Change Your Life!
Amtrak finally ready to unleash fast train
October 19, 2000
WASHINGTON (AP) - A year behind schedule, America's first 240 kph (150 mph) trains, linking Boston and Washington, could be ready to roll next month.
Amtrak officials hope the new Acela Express service, featuring sleek, snub-nosed trains, will be a lucrative addition that helps the railway wean itself from nearly three decades of federal assistance.
The service was scheduled to debut last October. But premature wheel wear and problems with the tilting technology that helps the train negotiate curves delayed the start until this past spring.
Then, delivery was delayed until July as technicians addressed sideways movement of the wheels at high speeds. The date was pushed back again when missing and broken bolts were found.
Amtrak is under a congressional order to become financially self-sufficient by 2003 and Acela Express is integral to its survival plan. High-speed service in the Northeast Corridor is projected to earn dlrs 180 million a year; by comparison, Amtrak says it was dlrs 484 million short of self-sufficiency in 1999, a year in which it posted record revenues of dlrs 1.84 billion.
Under its contract with the consortium building the trains, Canada's Bombardier Transportation and France's Alston Ltd., Amtrak can seek up to dlrs 13,500 a day in penalties for each of the 20 eight-car train sets it ordered. Amtrak has said only that it is discussing penalties with the consortium.
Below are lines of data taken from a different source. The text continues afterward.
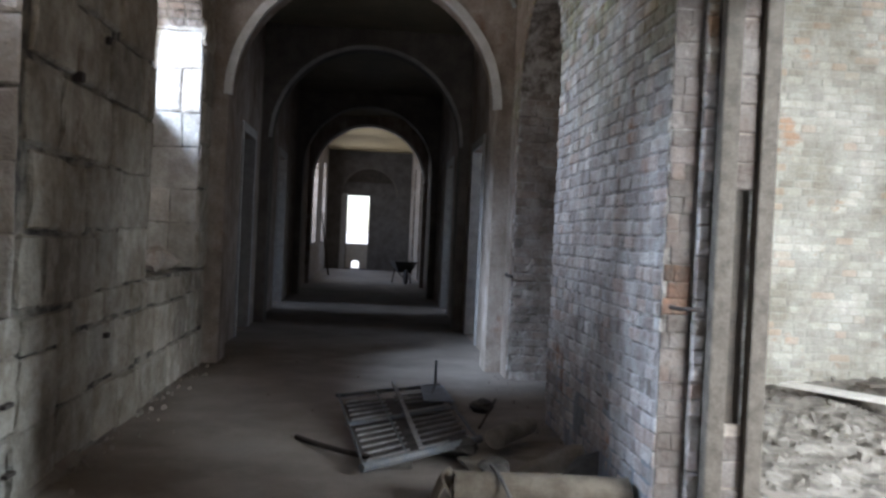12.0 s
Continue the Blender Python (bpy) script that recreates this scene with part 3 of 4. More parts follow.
bottle((-1.235, 9.72, SILL), M_CLEARGLASS, 0.30, 0.036, "clear plastic bottle with a white label, standing", label_mat=M_LABEL)
bottle((-1.225, 9.83, SILL), M_GREENGLASS, 0.31, 0.036, "green plastic bottle with a label, standing", label_mat=M_LABEL)
bottle((-1.25, 9.94, SILL), M_GREENGLASS, 0.29, 0.034, "green plastic bottle standing on the sill")
bottle((-1.24, 10.05, SILL), M_CLEARGLASS, 0.31, 0.037, "clear bluish plastic bottle standing on the sill", label_mat=M_LABEL)
bottle((-1.34, 9.78, SILL), M_CLEARGLASS, 0.33, 0.04, "clear plastic bottle at the back of the sill")
bottle((-1.36, 9.92, SILL), M_CLEARGLASS, 0.34, 0.04, "tall clear plastic bottle at the back of the sill")
bottle((-1.33, 10.12, SILL), M_GREENGLASS, 0.30, 0.035, "green plastic bottle at the back of the sill")
bottle((-1.27, 9.46, SILL + 0.29), M_GREENGLASS, 0.20, 0.042, "squat green plastic bottle standing on the tub")
bottle((-1.25, 9.33, SILL + 0.29), M_GREENGLASS, 0.19, 0.042, "squat green plastic bottle standing on the tub")
bottle((-1.38, 9.36, SILL + 0.29), M_GREENGLASS, 0.22, 0.045, "green plastic bottle standing on the tub")
ledge = thing("broken_brick", (-1.44, 10.62, SILL), "grey broken brick lying on the sill corner", "brick")
bm = bmesh.new()
box(bm, (-0.12, -0.16, 0.0), (0.12, 0.16, 0.07), 0.012)
for v in bm.verts:
    v.co += Vector(noise.noise_vector(v.co * 9)) * 0.012
part("block", bm, M_STONE, ledge)

# Dark sheet on the jamb stands in for the shade of a hollow.
bm = bmesh.new()
box(bm, (-1.50, 10.795, SILL + 0.02), (-1.36, 10.816, SILL + 0.16), 0.01)
tagged(part("iron_plate", bm, M_RUST), "dark sheet painted as a shaded hollow in the jamb", "plate")
frag = thing("stone_fragments", (-1.34, 14.45, W2.sill), "broken grey stone fragments on the second sill", "rubble")
for i, (dx, dy, s) in enumerate(((0, -0.30, 0.12), (0.05, 0.05, 0.10), (-0.06, 0.28, 0.13), (0.03, 0.33, 0.07))):
    bm = bmesh.new()
    bmesh.ops.create_icosphere(bm, subdivisions=2, radius=s)
    for v in bm.verts:
        v.co = Vector((v.co.x * 1.0, v.co.y * 1.3, v.co.z * 0.8)) + Vector(noise.noise_vector(v.co * 7 + Vector((i, 0, 0)))) * s * 0.45
        v.co += Vector((dx, dy, s * 0.75))
        v.co.z = max(v.co.z, 0.0)
    part("fragment", bm, M_ROUGHPLASTER, frag)

# ---- iron pegs and slots in the stone wall ----
# The mark at y 12.49 is a dark slot, drawn as a raised block.
for y, z, w, h in ((9.36, 0.46, 0.10, 0.022), (10.05, 0.48, 0.11, 0.022), (10.75, 0.48, 0.10, 0.02), (10.10, 0.17, 0.12, 0.024), (10.80, 0.17, 0.10, 0.02), (10.56, 0.14, 0.055, 0.06), (9.40, 0.145, 0.12, 0.028), (9.47, 0.15, 0.05, 0.055), (12.49, 3.45, 0.10, 0.03), (11.55, 2.02, 0.06, 0.05), (12.2, 0.62, 0.05, 0.03), (12.0, 2.3, 0.05, 0.04)):
    bm = bmesh.new()
    box(bm, (XL - 0.02, y - w / 2, z - h / 2), (XL + 0.05, y + w / 2, z + h / 2), 0.004)
    tagged(part("iron_peg", bm, M_RUST), "short rusty iron block in the stone wall, some standing for dark slots", "peg", "pegs in the wall")

# ---- the heap on the floor ----
roll = thing("rolled_carpet", (0, 0, 0), "rolled beige carpet with a loose folded flap on the floor", "carpet")


def spiral(bm, u0, u1, r, turns, y, z, thick, skew=0.0):
    """A rolled sheet along x."""
    n, rings = int(26 * turns), []
    for i in range(n + 1):
        t = i / n
        a = 2 * math.pi * turns * t - math.pi / 2
        rr = r * (0.35 + 0.65 * t)
        rings.append([bm.verts.new((u + 0.01 * noise.noise((i * 0.3, u, 1.0)), y + skew * (u - u0) + q * math.cos(a) * 1.15, z + q * math.sin(a))) for u in [u0 + (u1 - u0) * k / 8 for k in range(9)] for q in (rr, rr - thick)])
    for a, b in zip(rings, rings[1:]):
        for k in range(8):
            bm.faces.new((a[2 * k], a[2 * k + 2], b[2 * k + 2], b[2 * k]))
            bm.faces.new((a[2 * k + 1], b[2 * k + 1], b[2 * k + 3], a[2 * k + 3]))
        bm.faces.new((a[0], b[0], b[1], a[1]))
        bm.faces.new((a[16], a[17], b[17], b[16]))


bm = bmesh.new()
spiral(bm, 0.84, 1.665, 0.088, 1.9, 10.99, 0.118, 0.012, -0.06)
part("roll", bm, M_CARPET, roll)


def sheet(bm, u0, u1, v0, v1, height, nu=24, nv=14, thick=0.012):
    """A soft sheet over the floor; height(u, v) gives its lie."""
    def co(i, j, d):
        u, v = u0 + (u1 - u0) * i / nu, v0 + (v1 - v0) * j / nv
        du, dv = height(u, v)[0], height(u, v)[1]
        return (u + du, v + dv, max(0.004, height(u, v)[2]) + d)
    g = [[[bm.verts.new(co(i, j, d)) for d in (thick, 0)] for j in range(nv + 1)] for i in range(nu + 1)]
    for i in range(nu):
        for j in range(nv):
            for s in (0, 1):
                q = (g[i][j][s], g[i + 1][j][s], g[i + 1][j + 1][s], g[i][j + 1][s])
                bm.faces.new(q if s == 0 else q[::-1])
    rim = [(i, 0) for i in range(nu + 1)] + [(nu, j) for j in range(1, nv + 1)] + [(i, nv) for i in range(nu - 1, -1, -1)] + [(0, j) for j in range(nv - 1, 0, -1)]
    for a, b in zip(rim, rim[1:] + rim[:1]):
        bm.faces.new((g[a[0]][a[1]][0], g[a[0]][a[1]][1], g[b[0]][b[1]][1], g[b[0]][b[1]][0]))


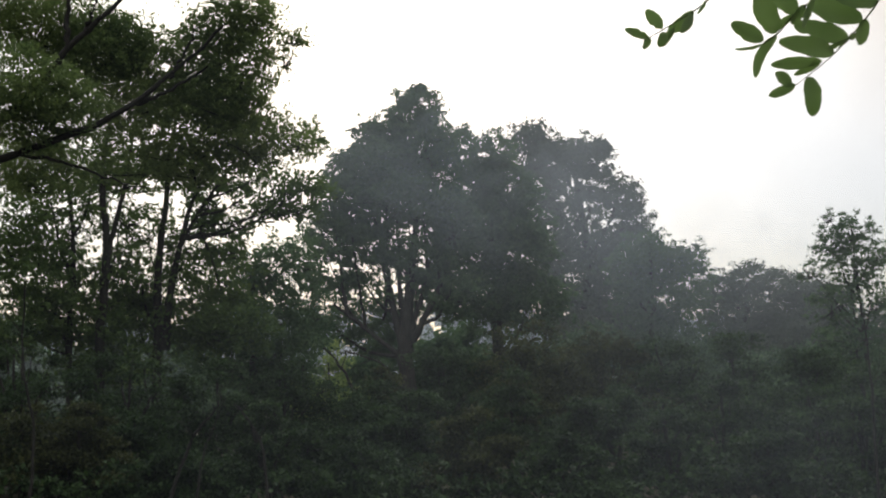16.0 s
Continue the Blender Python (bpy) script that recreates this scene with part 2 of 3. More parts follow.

Amtrak officials hope that America's first brush with bullet trains will spur public interest across the country. Legislation pending in Congress would help Amtrak raise dlrs 10 billion over 10 years to make necessary track and train improvements for high-speed service on up to 11 more train corridors.
Acela trains will travel up to 240 kph (150 mph), compared with a top speed of 200 kph (125 mph) now reached by other Amtrak trains. The high-speed trains will cut nearly an hour off the typical four-hour Boston-to-New York trip and 15 minutes off a three-hour train between New York and Washington.
A one-way coach ticket between Washington and New York will be dlrs 143, up from dlrs 122 now. Between New York and Boston it will cost dlrs 120, up from dlrs 72.
Amtrak is offering more than speed on the new trains, however. The silver-and-turqoise trains will also feature more comfortable seats, audio and video entertainment, and improved food service.